Mr Webster is keen to ensure that Thorntons Investments contributes to life in its home city and further afield. The firm sponsors awards that highlight the importance of the Gaelic language.

He is dismayed that the venerable Alliance Trust no longer has investment management operations in Dundee where it was an important force for decades. The management of its funds was transferred to outsiders under a shake up completed last year under the chairmanship of Lord Smith.

“I think he did the best that he could do under the circumstances. I think the decisions that he made have been in the best interests of shareholders of the trust and I don’t think you can ask anyone to do more than that.

“Do I think the previous regime was brilliant?

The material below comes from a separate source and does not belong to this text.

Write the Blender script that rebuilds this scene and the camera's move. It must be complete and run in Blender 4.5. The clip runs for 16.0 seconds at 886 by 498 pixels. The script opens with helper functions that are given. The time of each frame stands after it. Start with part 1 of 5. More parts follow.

I think there are some areas that if they were doing it again they would do differently.”

The prospect of the giant Michelin tyre factory which employs around 850 people in Dundee closing in 2020 dismays Mr Webster, who went to school with John Reid the plant’s manager.

But he appears to be genuinely excited about the recent transformation seen in Dundee, which suffered grim times as its industrial sector took a battering in the late twentieth century.

The new £85m V&A museum is the centrepiece of the revival and there is much else going on.

Mr Webster highlights the part played by the city’s universities in helping Dundee win a global reputation in new industries ranging from life sciences to cyber-security.

He is not so happy about the form of Dundee football club, which he supports.

But following the youngest of their three sons starting university, Mr Webster and wife Marion Sinclair have been enjoying developing interests such as ballroom dancing.

The investment business veteran says he has discovered he has a new talent in the process, declaring: “I was born to Tango.”